◆ Set task
Only the lines from the line with "shutter > 0, shutter" through the line with "scene.view_settings.use_white_balance |= len(values)" should be copied, exactly as they appear, with both ends kept.

----- Extracted material

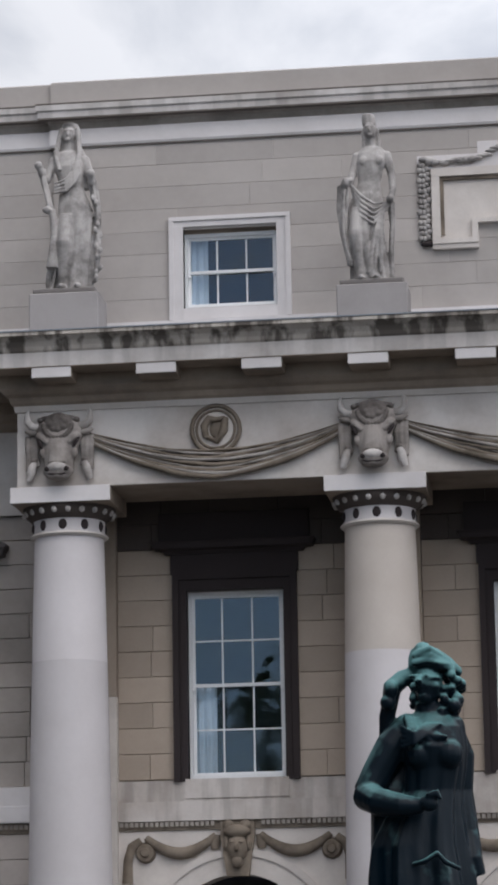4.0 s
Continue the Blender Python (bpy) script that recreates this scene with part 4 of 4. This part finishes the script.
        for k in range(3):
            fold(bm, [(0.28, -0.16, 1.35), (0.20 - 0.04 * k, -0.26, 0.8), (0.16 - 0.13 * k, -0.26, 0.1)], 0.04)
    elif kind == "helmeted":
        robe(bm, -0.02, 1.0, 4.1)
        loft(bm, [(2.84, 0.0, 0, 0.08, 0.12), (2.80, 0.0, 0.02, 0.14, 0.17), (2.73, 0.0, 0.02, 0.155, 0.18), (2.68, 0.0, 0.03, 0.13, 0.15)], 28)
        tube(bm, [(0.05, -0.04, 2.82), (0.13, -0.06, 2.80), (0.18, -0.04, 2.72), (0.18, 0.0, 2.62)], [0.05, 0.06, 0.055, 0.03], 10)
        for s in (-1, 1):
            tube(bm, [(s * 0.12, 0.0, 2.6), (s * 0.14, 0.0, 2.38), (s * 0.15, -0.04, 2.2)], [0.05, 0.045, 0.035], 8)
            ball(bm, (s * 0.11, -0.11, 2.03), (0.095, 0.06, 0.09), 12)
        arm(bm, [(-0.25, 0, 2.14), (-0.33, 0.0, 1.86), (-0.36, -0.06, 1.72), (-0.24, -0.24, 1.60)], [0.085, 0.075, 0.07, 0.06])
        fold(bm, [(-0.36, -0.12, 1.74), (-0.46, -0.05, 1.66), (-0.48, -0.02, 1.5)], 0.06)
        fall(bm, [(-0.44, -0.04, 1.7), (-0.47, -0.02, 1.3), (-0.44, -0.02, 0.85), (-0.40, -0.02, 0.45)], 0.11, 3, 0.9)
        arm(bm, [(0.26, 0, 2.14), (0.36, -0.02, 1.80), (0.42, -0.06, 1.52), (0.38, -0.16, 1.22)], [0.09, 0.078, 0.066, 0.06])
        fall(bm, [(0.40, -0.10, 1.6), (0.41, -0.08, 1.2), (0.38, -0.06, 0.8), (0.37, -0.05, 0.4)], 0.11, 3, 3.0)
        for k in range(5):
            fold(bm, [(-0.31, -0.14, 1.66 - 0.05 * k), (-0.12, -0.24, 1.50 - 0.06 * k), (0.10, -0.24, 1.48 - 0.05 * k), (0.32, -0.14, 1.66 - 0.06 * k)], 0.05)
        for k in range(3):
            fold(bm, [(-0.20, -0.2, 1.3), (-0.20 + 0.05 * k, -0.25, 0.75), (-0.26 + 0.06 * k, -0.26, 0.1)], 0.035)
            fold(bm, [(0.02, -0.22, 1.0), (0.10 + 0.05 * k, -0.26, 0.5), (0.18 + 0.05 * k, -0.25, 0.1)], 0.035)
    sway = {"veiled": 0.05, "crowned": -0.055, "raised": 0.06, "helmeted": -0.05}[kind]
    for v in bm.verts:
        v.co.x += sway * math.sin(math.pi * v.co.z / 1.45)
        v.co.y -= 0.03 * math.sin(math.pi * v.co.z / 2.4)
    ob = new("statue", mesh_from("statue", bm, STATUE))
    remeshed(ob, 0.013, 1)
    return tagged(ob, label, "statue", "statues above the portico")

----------
----- Extracted material

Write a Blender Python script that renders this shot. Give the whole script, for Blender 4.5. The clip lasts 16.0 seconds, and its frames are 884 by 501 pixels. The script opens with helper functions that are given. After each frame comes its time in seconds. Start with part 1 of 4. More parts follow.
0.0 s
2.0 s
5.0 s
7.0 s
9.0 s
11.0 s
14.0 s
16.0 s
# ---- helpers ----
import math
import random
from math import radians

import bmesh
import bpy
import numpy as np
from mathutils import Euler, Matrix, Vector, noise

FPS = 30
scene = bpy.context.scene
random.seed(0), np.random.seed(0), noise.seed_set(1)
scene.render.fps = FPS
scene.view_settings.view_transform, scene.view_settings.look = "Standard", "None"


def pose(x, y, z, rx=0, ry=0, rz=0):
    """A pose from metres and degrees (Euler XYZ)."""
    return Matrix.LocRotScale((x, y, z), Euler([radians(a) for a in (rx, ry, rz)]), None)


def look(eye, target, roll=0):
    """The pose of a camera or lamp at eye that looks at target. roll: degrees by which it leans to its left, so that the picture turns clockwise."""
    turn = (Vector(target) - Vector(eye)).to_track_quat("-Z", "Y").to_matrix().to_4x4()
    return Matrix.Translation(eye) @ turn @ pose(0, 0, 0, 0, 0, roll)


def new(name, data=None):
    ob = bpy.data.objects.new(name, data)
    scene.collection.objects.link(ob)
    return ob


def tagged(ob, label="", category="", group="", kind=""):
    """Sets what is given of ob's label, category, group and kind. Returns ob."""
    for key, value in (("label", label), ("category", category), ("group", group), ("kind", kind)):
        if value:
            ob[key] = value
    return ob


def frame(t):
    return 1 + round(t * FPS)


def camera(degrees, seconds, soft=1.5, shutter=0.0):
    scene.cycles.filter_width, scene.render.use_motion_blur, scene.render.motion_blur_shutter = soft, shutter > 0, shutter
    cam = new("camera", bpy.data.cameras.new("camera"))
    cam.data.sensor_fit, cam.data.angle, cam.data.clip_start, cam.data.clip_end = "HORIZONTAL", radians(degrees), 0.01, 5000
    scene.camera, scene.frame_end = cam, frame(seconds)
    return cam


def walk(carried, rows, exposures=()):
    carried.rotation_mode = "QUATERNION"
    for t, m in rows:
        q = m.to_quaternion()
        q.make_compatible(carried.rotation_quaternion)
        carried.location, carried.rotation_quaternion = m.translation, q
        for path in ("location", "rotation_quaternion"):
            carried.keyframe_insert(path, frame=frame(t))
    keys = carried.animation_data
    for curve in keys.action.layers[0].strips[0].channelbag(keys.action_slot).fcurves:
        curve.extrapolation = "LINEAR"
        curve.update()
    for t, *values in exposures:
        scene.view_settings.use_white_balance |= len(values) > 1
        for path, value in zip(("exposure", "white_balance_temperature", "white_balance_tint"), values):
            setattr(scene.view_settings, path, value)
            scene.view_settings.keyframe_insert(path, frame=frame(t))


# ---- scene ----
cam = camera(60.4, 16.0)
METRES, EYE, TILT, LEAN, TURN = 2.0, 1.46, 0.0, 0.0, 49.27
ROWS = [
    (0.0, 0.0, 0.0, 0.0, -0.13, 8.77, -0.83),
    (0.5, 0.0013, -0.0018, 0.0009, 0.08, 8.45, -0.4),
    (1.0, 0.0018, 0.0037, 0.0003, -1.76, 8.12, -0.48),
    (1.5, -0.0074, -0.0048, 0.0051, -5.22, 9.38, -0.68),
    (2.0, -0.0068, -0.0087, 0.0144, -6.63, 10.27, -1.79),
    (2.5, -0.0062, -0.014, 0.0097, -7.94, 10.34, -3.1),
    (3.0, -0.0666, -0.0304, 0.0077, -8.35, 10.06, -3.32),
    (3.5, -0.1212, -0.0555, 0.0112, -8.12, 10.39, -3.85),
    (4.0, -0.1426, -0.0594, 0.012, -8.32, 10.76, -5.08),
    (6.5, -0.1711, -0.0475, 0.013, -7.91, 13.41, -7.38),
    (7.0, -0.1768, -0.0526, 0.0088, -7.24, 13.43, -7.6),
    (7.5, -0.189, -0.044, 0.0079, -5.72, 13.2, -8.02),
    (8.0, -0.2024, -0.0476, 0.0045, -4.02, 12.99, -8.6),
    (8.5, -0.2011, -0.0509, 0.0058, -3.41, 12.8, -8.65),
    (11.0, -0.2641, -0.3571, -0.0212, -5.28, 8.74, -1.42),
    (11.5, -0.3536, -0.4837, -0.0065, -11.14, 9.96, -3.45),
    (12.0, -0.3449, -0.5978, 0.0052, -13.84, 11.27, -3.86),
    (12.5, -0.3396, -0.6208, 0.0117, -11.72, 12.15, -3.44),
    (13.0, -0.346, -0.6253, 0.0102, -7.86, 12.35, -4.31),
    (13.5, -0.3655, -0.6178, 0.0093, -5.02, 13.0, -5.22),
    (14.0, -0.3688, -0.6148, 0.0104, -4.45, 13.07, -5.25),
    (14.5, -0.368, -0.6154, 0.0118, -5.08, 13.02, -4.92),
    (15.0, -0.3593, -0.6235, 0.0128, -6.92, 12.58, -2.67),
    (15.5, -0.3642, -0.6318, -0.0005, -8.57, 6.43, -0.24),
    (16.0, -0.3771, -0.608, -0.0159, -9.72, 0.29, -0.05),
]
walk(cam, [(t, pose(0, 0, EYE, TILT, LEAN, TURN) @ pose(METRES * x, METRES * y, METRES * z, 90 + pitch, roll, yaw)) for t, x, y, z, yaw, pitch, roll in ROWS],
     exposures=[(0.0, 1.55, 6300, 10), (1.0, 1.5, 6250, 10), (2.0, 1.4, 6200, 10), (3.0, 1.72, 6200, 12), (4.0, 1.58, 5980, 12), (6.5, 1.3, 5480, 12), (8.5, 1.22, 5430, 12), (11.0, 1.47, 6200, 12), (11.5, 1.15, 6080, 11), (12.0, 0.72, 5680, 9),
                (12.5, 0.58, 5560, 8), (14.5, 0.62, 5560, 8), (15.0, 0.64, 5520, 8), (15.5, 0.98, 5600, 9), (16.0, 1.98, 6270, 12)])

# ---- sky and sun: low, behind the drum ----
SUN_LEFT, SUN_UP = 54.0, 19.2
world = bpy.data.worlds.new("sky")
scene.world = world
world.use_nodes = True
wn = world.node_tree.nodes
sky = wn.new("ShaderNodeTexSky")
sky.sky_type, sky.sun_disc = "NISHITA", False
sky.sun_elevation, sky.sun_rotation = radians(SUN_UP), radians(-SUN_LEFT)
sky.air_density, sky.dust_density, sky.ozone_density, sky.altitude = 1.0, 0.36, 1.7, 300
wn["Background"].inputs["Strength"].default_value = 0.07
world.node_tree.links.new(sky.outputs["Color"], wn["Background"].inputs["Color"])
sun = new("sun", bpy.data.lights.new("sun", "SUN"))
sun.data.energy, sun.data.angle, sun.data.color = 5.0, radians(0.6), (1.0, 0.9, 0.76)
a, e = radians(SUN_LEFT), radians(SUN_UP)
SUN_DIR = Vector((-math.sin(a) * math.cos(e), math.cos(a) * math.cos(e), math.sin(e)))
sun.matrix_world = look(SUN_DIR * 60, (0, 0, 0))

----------

◆ Worked solution
    scene.cycles.filter_width, scene.render.use_motion_blur, scene.render.motion_blur_shutter = soft, shutter > 0, shutter
    cam = new("camera", bpy.data.cameras.new("camera"))
    cam.data.sensor_fit, cam.data.angle, cam.data.clip_start, cam.data.clip_end = "HORIZONTAL", radians(degrees), 0.01, 5000
    scene.camera, scene.frame_end = cam, frame(seconds)
    return cam


def walk(carried, rows, exposures=()):
    carried.rotation_mode = "QUATERNION"
    for t, m in rows:
        q = m.to_quaternion()
        q.make_compatible(carried.rotation_quaternion)
        carried.location, carried.rotation_quaternion = m.translation, q
        for path in ("location", "rotation_quaternion"):
            carried.keyframe_insert(path, frame=frame(t))
    keys = carried.animation_data
    for curve in keys.action.layers[0].strips[0].channelbag(keys.action_slot).fcurves:
        curve.extrapolation = "LINEAR"
        curve.update()
    for t, *values in exposures:
        scene.view_settings.use_white_balance |= len(values) > 1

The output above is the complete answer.